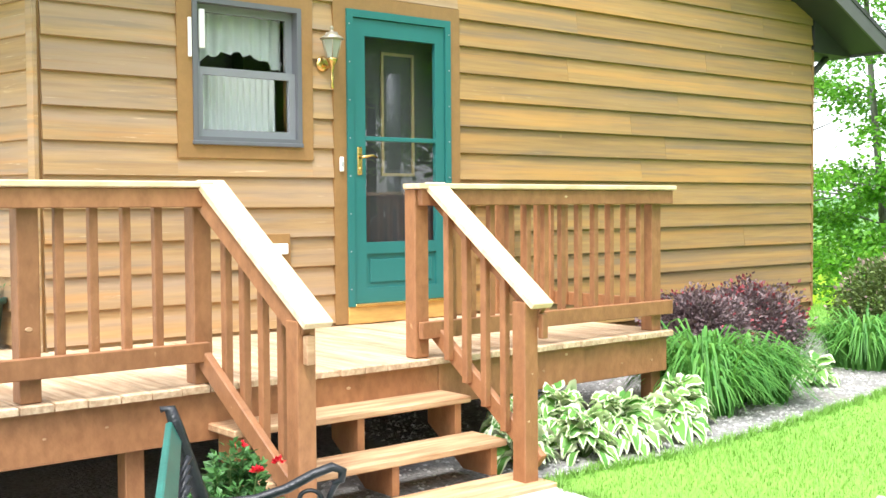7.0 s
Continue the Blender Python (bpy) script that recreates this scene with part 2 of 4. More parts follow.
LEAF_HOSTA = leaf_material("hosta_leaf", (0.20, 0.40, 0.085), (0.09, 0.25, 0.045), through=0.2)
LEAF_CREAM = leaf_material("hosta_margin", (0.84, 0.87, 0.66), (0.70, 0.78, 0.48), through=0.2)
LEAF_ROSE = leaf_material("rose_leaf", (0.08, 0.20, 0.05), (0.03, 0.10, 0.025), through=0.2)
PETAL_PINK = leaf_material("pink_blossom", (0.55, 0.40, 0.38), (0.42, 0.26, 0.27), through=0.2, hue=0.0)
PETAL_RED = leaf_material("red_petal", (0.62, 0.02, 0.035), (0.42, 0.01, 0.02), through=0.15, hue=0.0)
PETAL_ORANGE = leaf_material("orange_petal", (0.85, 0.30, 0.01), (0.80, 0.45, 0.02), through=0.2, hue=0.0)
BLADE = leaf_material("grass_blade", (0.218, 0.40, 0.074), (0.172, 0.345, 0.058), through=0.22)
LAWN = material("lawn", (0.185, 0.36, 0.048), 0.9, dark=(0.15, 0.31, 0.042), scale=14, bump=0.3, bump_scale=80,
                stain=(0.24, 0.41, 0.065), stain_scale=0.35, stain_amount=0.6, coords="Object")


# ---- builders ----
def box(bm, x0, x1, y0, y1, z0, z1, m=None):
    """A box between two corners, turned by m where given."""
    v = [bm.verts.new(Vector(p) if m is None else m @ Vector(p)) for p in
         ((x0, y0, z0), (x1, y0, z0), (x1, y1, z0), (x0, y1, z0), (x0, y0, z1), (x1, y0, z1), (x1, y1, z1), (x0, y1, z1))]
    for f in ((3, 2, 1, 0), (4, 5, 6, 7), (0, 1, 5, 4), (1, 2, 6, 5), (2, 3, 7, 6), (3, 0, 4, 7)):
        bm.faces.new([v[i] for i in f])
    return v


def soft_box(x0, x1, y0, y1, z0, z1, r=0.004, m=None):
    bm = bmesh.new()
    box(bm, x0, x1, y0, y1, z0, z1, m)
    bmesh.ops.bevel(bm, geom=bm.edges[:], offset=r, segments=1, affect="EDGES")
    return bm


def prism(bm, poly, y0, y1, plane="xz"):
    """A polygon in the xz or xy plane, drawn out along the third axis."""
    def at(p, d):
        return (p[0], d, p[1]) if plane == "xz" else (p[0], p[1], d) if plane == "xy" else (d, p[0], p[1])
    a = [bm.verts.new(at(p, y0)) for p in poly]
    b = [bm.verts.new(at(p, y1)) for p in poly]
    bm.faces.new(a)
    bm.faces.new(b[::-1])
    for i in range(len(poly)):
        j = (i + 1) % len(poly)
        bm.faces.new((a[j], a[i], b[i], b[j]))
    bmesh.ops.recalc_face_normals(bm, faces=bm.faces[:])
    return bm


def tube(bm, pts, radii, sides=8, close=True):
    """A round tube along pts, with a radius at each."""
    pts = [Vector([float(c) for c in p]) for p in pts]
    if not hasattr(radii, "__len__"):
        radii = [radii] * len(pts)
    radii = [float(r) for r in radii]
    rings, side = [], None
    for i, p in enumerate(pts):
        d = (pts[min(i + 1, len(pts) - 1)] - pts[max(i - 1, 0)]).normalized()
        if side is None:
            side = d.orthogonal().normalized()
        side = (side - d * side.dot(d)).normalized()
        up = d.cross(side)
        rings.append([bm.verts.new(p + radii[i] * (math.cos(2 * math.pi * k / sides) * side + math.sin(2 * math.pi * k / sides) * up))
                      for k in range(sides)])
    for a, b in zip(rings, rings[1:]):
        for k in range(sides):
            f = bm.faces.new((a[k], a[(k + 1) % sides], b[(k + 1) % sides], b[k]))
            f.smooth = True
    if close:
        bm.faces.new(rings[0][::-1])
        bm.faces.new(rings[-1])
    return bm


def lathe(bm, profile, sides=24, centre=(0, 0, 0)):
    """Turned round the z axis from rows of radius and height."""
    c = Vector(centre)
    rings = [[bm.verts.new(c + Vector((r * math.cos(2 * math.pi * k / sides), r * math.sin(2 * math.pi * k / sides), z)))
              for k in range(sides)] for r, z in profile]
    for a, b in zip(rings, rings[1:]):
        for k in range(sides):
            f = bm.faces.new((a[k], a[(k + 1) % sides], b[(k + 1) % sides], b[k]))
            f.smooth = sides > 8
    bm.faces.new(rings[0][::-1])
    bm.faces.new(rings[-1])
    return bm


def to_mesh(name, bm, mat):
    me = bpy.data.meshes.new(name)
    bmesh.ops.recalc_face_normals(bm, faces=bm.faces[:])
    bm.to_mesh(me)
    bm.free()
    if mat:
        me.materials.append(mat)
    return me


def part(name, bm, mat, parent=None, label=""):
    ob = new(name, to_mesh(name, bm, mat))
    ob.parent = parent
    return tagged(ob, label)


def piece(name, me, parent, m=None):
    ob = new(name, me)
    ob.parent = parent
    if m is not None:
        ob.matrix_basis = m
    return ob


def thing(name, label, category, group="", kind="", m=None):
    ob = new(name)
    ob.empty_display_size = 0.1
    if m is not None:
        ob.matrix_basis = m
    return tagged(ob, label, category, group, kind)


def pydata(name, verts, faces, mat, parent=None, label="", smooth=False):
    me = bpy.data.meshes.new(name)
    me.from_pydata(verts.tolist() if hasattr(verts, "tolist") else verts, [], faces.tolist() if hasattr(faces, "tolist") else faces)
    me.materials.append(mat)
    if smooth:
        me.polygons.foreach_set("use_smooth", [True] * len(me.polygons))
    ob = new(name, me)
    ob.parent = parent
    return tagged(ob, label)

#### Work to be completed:
Could you repeat all of the material exactly? Pictures should not be copied.

#### Task result:
7.0 s
Continue the Blender Python (bpy) script that recreates this scene with part 2 of 4. More parts follow.
LEAF_HOSTA = leaf_material("hosta_leaf", (0.20, 0.40, 0.085), (0.09, 0.25, 0.045), through=0.2)
LEAF_CREAM = leaf_material("hosta_margin", (0.84, 0.87, 0.66), (0.70, 0.78, 0.48), through=0.2)
LEAF_ROSE = leaf_material("rose_leaf", (0.08, 0.20, 0.05), (0.03, 0.10, 0.025), through=0.2)
PETAL_PINK = leaf_material("pink_blossom", (0.55, 0.40, 0.38), (0.42, 0.26, 0.27), through=0.2, hue=0.0)
PETAL_RED = leaf_material("red_petal", (0.62, 0.02, 0.035), (0.42, 0.01, 0.02), through=0.15, hue=0.0)
PETAL_ORANGE = leaf_material("orange_petal", (0.85, 0.30, 0.01), (0.80, 0.45, 0.02), through=0.2, hue=0.0)
BLADE = leaf_material("grass_blade", (0.218, 0.40, 0.074), (0.172, 0.345, 0.058), through=0.22)
LAWN = material("lawn", (0.185, 0.36, 0.048), 0.9, dark=(0.15, 0.31, 0.042), scale=14, bump=0.3, bump_scale=80,
                stain=(0.24, 0.41, 0.065), stain_scale=0.35, stain_amount=0.6, coords="Object")


# ---- builders ----
def box(bm, x0, x1, y0, y1, z0, z1, m=None):
    """A box between two corners, turned by m where given."""
    v = [bm.verts.new(Vector(p) if m is None else m @ Vector(p)) for p in
         ((x0, y0, z0), (x1, y0, z0), (x1, y1, z0), (x0, y1, z0), (x0, y0, z1), (x1, y0, z1), (x1, y1, z1), (x0, y1, z1))]
    for f in ((3, 2, 1, 0), (4, 5, 6, 7), (0, 1, 5, 4), (1, 2, 6, 5), (2, 3, 7, 6), (3, 0, 4, 7)):
        bm.faces.new([v[i] for i in f])
    return v


def soft_box(x0, x1, y0, y1, z0, z1, r=0.004, m=None):
    bm = bmesh.new()
    box(bm, x0, x1, y0, y1, z0, z1, m)
    bmesh.ops.bevel(bm, geom=bm.edges[:], offset=r, segments=1, affect="EDGES")
    return bm


def prism(bm, poly, y0, y1, plane="xz"):
    """A polygon in the xz or xy plane, drawn out along the third axis."""
    def at(p, d):
        return (p[0], d, p[1]) if plane == "xz" else (p[0], p[1], d) if plane == "xy" else (d, p[0], p[1])
    a = [bm.verts.new(at(p, y0)) for p in poly]
    b = [bm.verts.new(at(p, y1)) for p in poly]
    bm.faces.new(a)
    bm.faces.new(b[::-1])
    for i in range(len(poly)):
        j = (i + 1) % len(poly)
        bm.faces.new((a[j], a[i], b[i], b[j]))
    bmesh.ops.recalc_face_normals(bm, faces=bm.faces[:])
    return bm


def tube(bm, pts, radii, sides=8, close=True):
    """A round tube along pts, with a radius at each."""
    pts = [Vector([float(c) for c in p]) for p in pts]
    if not hasattr(radii, "__len__"):
        radii = [radii] * len(pts)
    radii = [float(r) for r in radii]
    rings, side = [], None
    for i, p in enumerate(pts):
        d = (pts[min(i + 1, len(pts) - 1)] - pts[max(i - 1, 0)]).normalized()
        if side is None:
            side = d.orthogonal().normalized()
        side = (side - d * side.dot(d)).normalized()
        up = d.cross(side)
        rings.append([bm.verts.new(p + radii[i] * (math.cos(2 * math.pi * k / sides) * side + math.sin(2 * math.pi * k / sides) * up))
                      for k in range(sides)])
    for a, b in zip(rings, rings[1:]):
        for k in range(sides):
            f = bm.faces.new((a[k], a[(k + 1) % sides], b[(k + 1) % sides], b[k]))
            f.smooth = True
    if close:
        bm.faces.new(rings[0][::-1])
        bm.faces.new(rings[-1])
    return bm


def lathe(bm, profile, sides=24, centre=(0, 0, 0)):
    """Turned round the z axis from rows of radius and height."""
    c = Vector(centre)
    rings = [[bm.verts.new(c + Vector((r * math.cos(2 * math.pi * k / sides), r * math.sin(2 * math.pi * k / sides), z)))
              for k in range(sides)] for r, z in profile]
    for a, b in zip(rings, rings[1:]):
        for k in range(sides):
            f = bm.faces.new((a[k], a[(k + 1) % sides], b[(k + 1) % sides], b[k]))
            f.smooth = sides > 8
    bm.faces.new(rings[0][::-1])
    bm.faces.new(rings[-1])
    return bm


def to_mesh(name, bm, mat):
    me = bpy.data.meshes.new(name)
    bmesh.ops.recalc_face_normals(bm, faces=bm.faces[:])
    bm.to_mesh(me)
    bm.free()
    if mat:
        me.materials.append(mat)
    return me


def part(name, bm, mat, parent=None, label=""):
    ob = new(name, to_mesh(name, bm, mat))
    ob.parent = parent
    return tagged(ob, label)


def piece(name, me, parent, m=None):
    ob = new(name, me)
    ob.parent = parent
    if m is not None:
        ob.matrix_basis = m
    return ob


def thing(name, label, category, group="", kind="", m=None):
    ob = new(name)
    ob.empty_display_size = 0.1
    if m is not None:
        ob.matrix_basis = m
    return tagged(ob, label, category, group, kind)


def pydata(name, verts, faces, mat, parent=None, label="", smooth=False):
    me = bpy.data.meshes.new(name)
    me.from_pydata(verts.tolist() if hasattr(verts, "tolist") else verts, [], faces.tolist() if hasattr(faces, "tolist") else faces)
    me.materials.append(mat)
    if smooth:
        me.polygons.foreach_set("use_smooth", [True] * len(me.polygons))
    ob = new(name, me)
    ob.parent = parent
    return tagged(ob, label)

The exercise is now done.